## What is asked
Each line below must be set down exactly; omit any image you find.

## Data segment
:::

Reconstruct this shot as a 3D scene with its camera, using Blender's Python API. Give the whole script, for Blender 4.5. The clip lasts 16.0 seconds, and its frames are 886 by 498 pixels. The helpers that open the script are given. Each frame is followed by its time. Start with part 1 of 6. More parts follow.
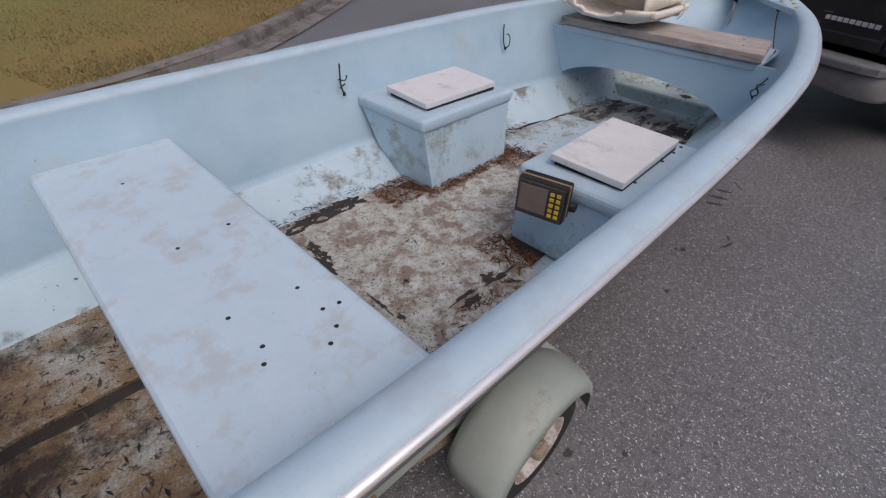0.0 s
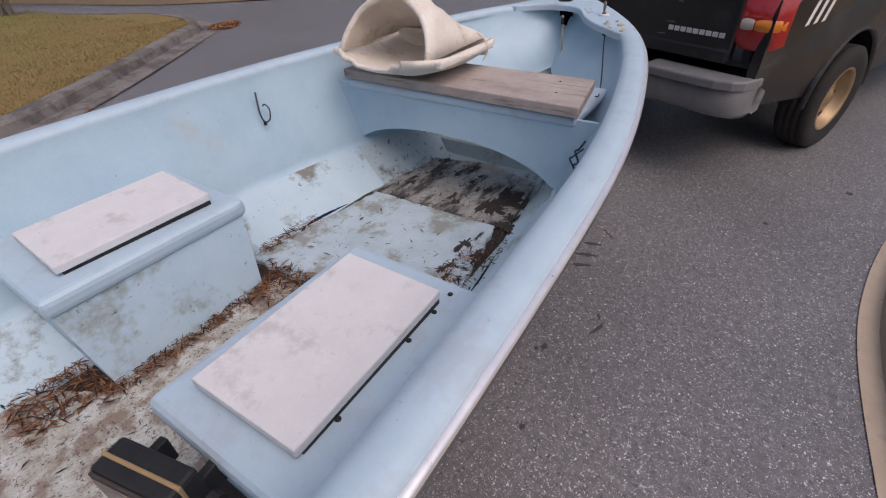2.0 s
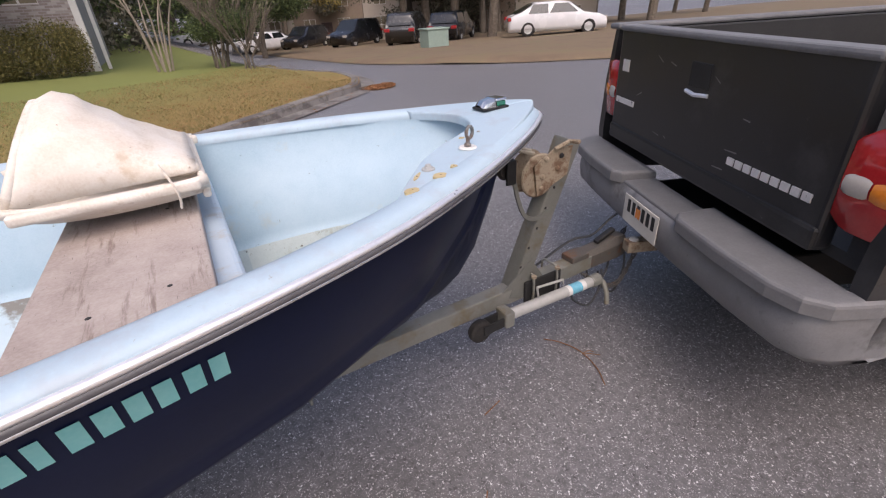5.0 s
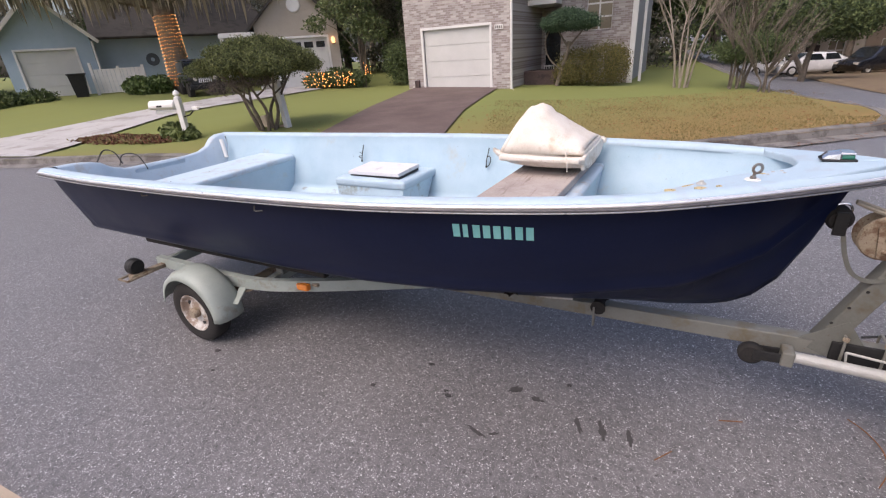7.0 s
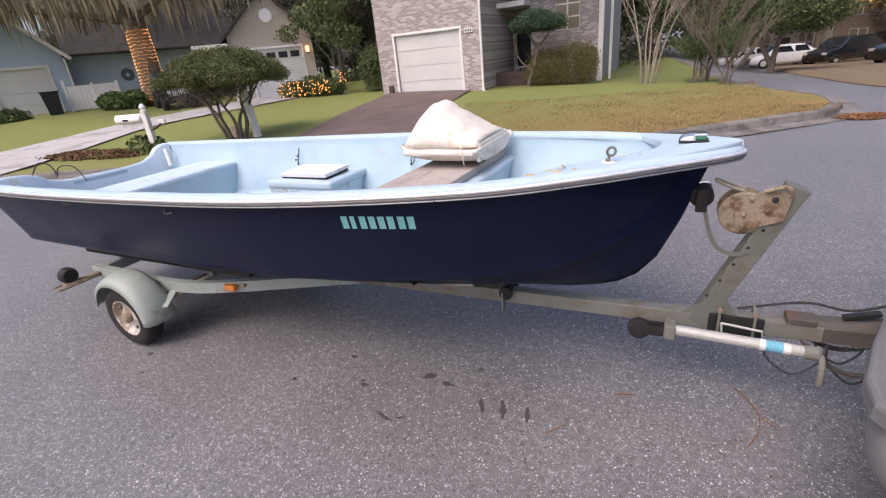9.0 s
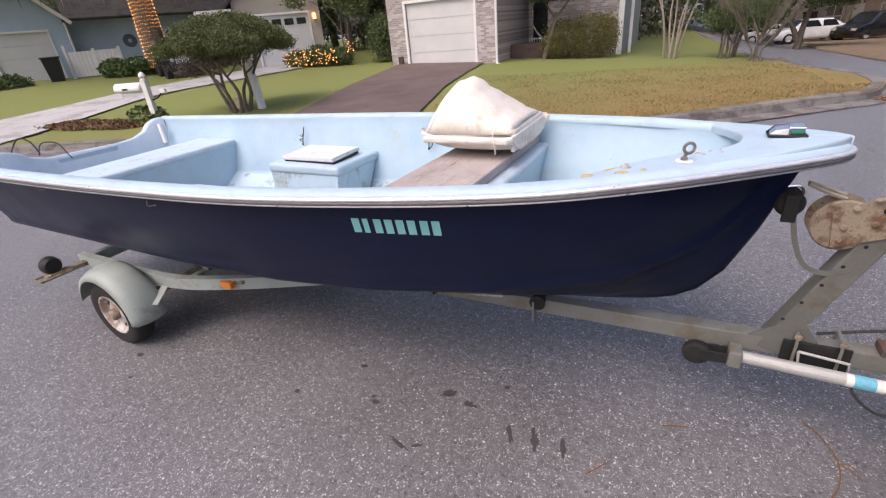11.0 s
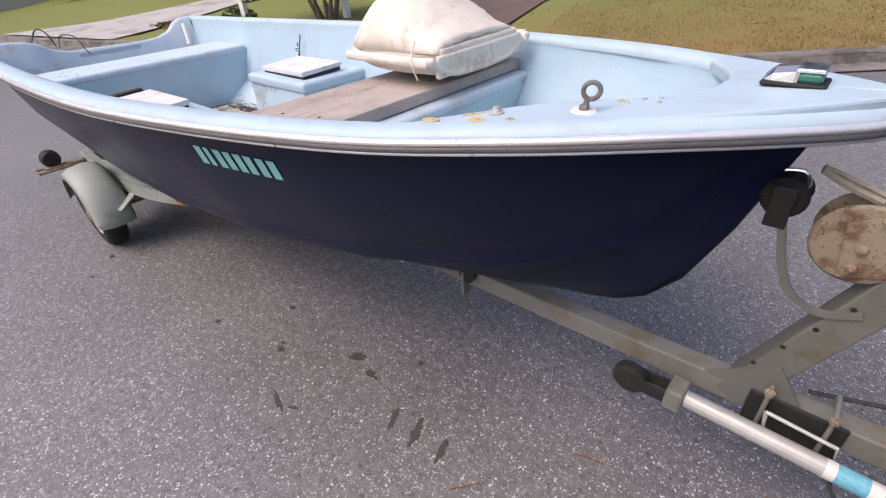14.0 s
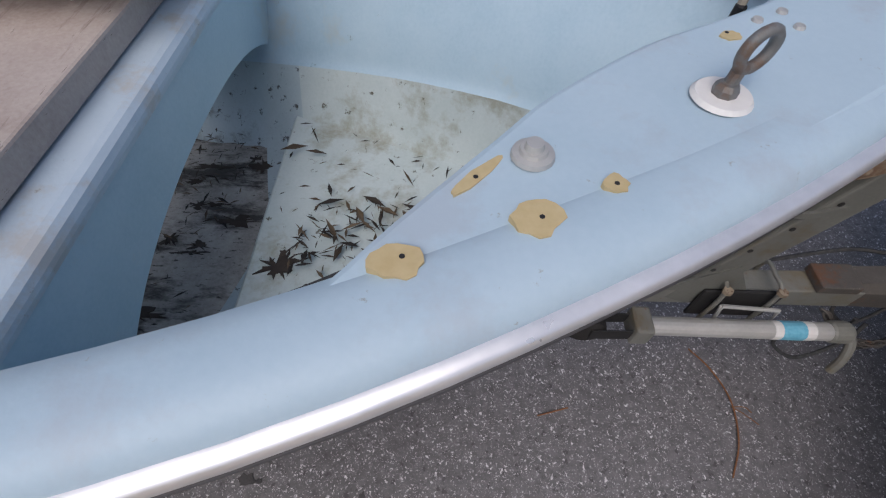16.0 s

:::

## Solution for this task
Reconstruct this shot as a 3D scene with its camera, using Blender's Python API. Give the whole script, for Blender 4.5. The clip lasts 16.0 seconds, and its frames are 886 by 498 pixels. The helpers that open the script are given. Each frame is followed by its time. Start with part 1 of 6. More parts follow.
0.0 s
2.0 s
5.0 s
7.0 s
9.0 s
11.0 s
14.0 s
16.0 s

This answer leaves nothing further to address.